-- INSTRUCTIONS TO FOLLOW --
From the listing below, select every line where the word "that" appears.

-- DATASET SECTION --
--- begin ---

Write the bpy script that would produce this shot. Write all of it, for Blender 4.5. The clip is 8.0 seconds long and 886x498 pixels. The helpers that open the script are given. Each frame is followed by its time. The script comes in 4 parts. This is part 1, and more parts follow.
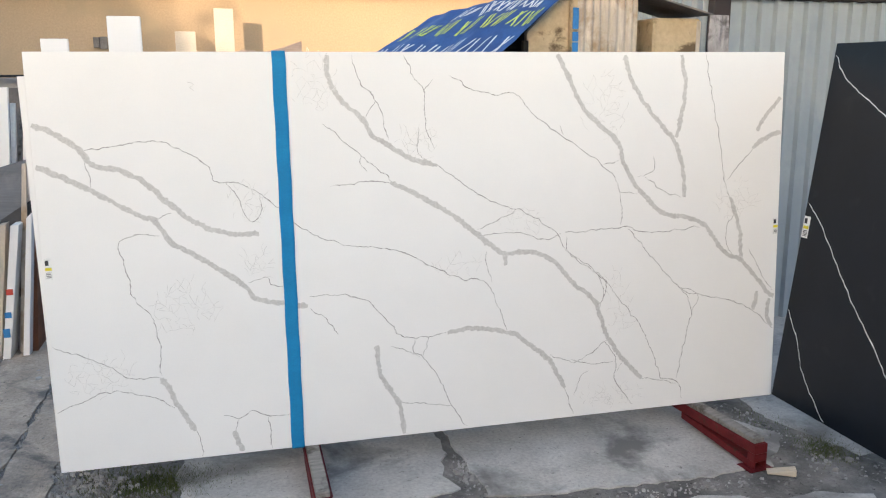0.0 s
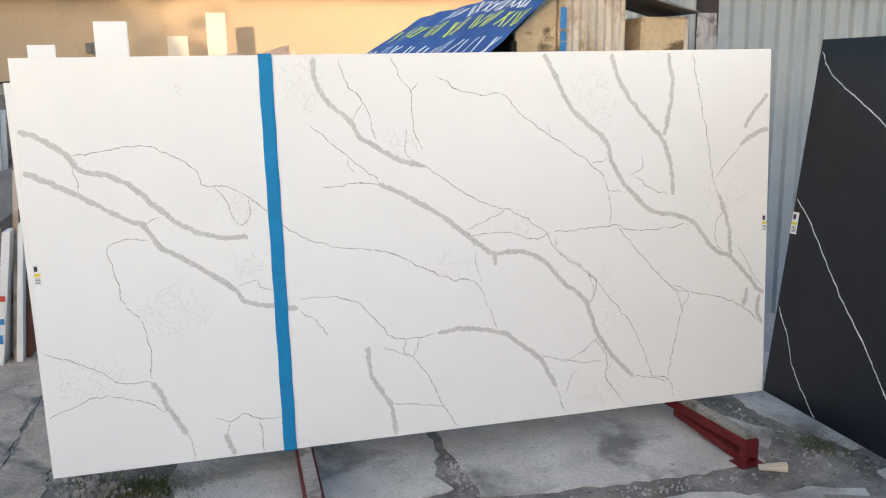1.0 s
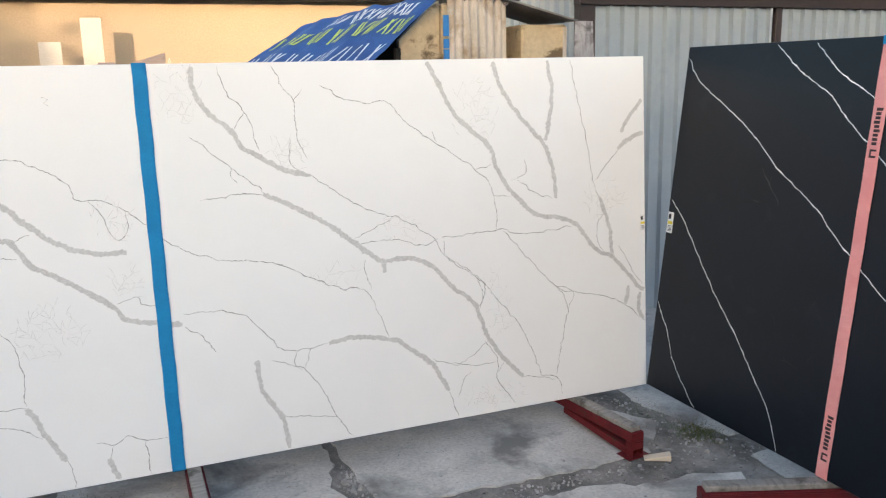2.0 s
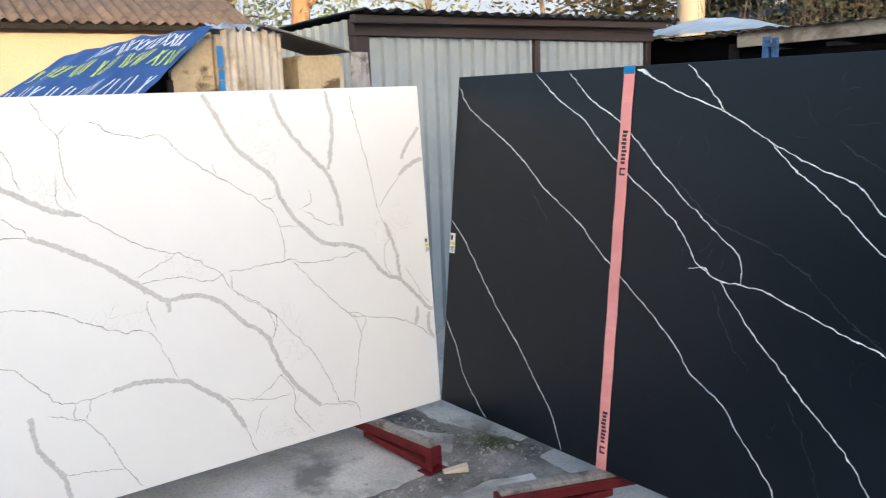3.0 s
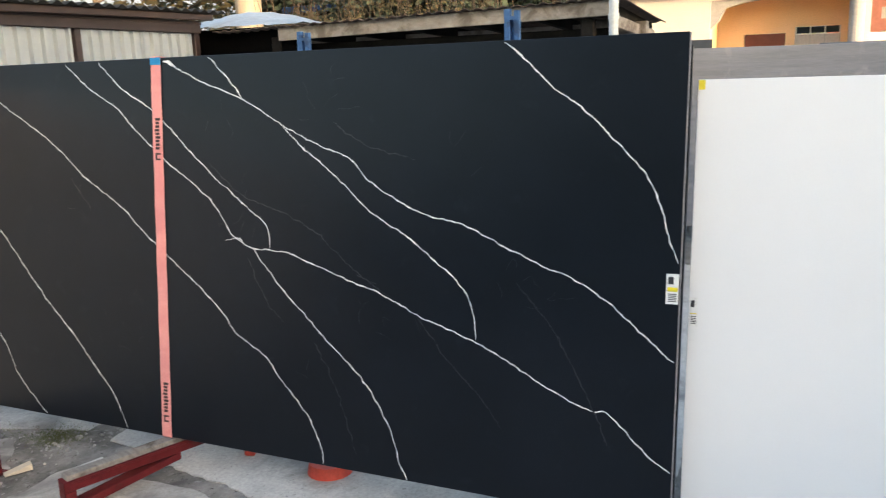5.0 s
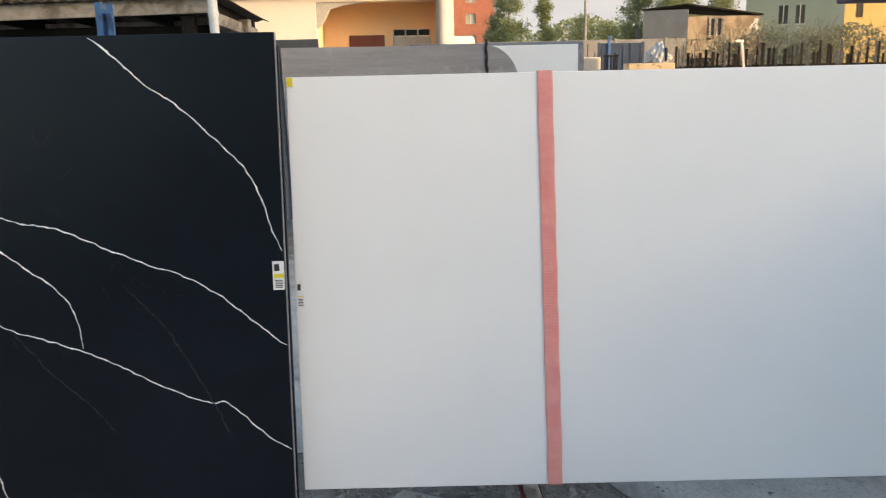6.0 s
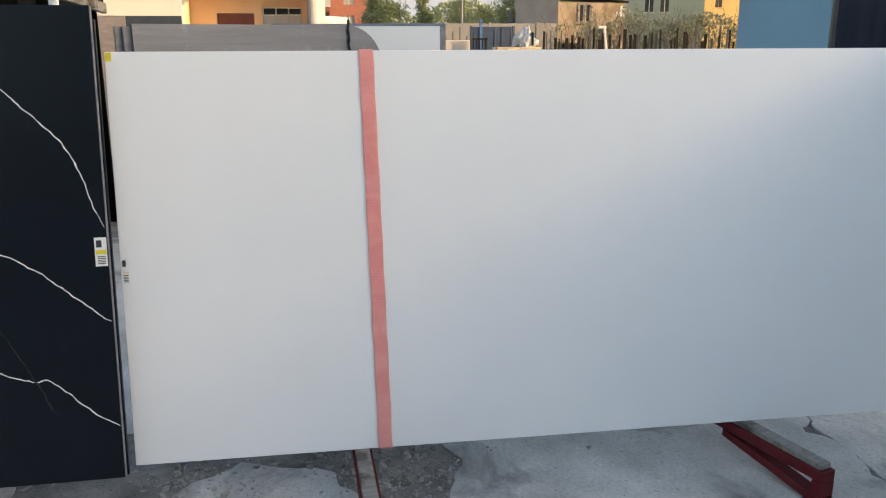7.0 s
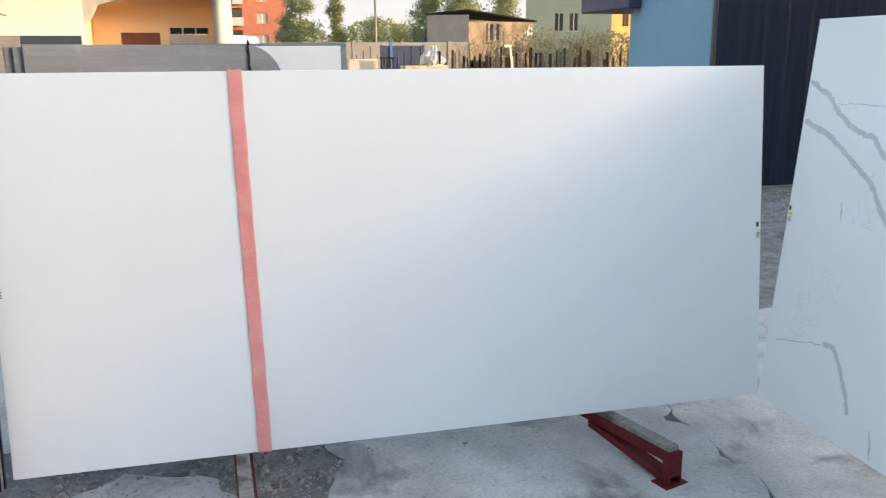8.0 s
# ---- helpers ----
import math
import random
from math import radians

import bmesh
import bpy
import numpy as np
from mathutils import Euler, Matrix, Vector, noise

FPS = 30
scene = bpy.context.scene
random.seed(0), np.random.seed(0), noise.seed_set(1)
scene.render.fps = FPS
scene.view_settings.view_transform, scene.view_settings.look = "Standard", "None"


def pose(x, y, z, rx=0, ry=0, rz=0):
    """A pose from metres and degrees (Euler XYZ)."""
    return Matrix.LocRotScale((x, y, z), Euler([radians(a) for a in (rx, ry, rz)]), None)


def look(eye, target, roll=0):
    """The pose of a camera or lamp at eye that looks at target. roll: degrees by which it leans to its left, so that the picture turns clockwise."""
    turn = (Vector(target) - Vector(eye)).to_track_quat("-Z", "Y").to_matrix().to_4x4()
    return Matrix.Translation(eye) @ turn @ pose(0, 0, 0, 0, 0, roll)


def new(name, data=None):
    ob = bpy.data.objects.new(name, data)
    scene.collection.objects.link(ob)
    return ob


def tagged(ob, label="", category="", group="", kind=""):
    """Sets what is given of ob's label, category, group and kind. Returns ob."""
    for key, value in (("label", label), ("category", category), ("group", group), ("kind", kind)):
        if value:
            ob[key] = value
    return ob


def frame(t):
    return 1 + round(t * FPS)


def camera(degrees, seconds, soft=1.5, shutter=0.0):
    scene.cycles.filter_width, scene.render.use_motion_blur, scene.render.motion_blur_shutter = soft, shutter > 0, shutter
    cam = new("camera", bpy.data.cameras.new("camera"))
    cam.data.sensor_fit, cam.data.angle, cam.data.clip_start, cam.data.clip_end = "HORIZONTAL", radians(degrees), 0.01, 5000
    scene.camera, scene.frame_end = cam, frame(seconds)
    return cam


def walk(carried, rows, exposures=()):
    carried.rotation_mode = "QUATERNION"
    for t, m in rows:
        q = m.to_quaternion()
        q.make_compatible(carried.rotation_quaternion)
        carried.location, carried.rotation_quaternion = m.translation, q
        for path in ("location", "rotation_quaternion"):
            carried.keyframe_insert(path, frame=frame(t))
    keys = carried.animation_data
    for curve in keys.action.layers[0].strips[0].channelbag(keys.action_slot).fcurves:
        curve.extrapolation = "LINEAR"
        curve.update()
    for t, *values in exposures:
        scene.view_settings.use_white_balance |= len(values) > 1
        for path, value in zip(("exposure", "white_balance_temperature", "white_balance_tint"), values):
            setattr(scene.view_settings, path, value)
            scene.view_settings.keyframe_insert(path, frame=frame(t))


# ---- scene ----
cam = camera(56.35, 8.0, soft=1.15, shutter=0.12)
# seconds, eye x y z, yaw, pitch, roll
ROWS = [
    (0.0, -0.860, -3.278, 1.686, -14.02, -12.18, 0.28),
    (0.5, -0.852, -3.282, 1.687, -13.39, -12.25, 0.54),
    (1.0, -0.827, -3.293, 1.684, -14.33, -12.09, 1.00),
    (1.2, -0.812, -3.278, 1.686, -15.42, -12.16, 1.02),
    (2.3, -0.794, -3.330, 1.704, -25.03, -11.57, 1.46),
    (2.5, -0.796, -3.344, 1.709, -27.73, -11.28, 1.56),
    (3.0, -0.808, -3.350, 1.708, -36.54, -10.50, 2.07),
    (3.5, -0.845, -3.352, 1.705, -46.23, -10.66, 2.41),
    (4.0, -0.922, -3.374, 1.694, -53.39, -12.11, 2.45),
    (4.2, -0.936, -3.418, 1.696, -56.05, -12.67, 2.41),
    (5.3, -0.974, -3.806, 1.709, -72.12, -11.96, 1.70),
    (5.5, -0.998, -3.828, 1.715, -78.88, -12.08, 1.43),
    (6.0, -1.048, -3.835, 1.701, -90.41, -13.08, 1.25),
    (6.5, -1.105, -3.884, 1.693, -96.80, -14.41, 0.89),
    (7.0, -1.174, -4.033, 1.689, -98.41, -14.37, 0.16),
    (7.5, -1.294, -4.156, 1.687, -98.56, -13.90, -0.14),
    (8.0, -1.394, -4.200, 1.696, -103.95, -13.19, 0.36),
]
EXPOSURES = [(0.0, 2.02, 6250, 12), (1.2, 2.02, 6250, 12), (2.5, 2.08, 6200, 12), (3.5, 2.58, 6150, 12), (4.2, 2.68, 6200, 12), (5.5, 2.33, 7400, 14), (6.5, 2.04, 7200, 15), (7.4, 2.09, 7200, 15), (8.0, 2.47, 7100, 15)]
walk(cam, [(t, pose(x, y, z, 90 + pitch, roll, yaw)) for t, x, y, z, yaw, pitch, roll in ROWS], EXPOSURES)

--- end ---

-- COMPLETED EXERCISE --
Write the bpy script that would produce this shot. Write all of it, for Blender 4.5. The clip is 8.0 seconds long and 886x498 pixels. The helpers that open the script are given. Each frame is followed by its time. The script comes in 4 parts. This is part 1, and more parts follow.
    """The pose of a camera or lamp at eye that looks at target. roll: degrees by which it leans to its left, so that the picture turns clockwise."""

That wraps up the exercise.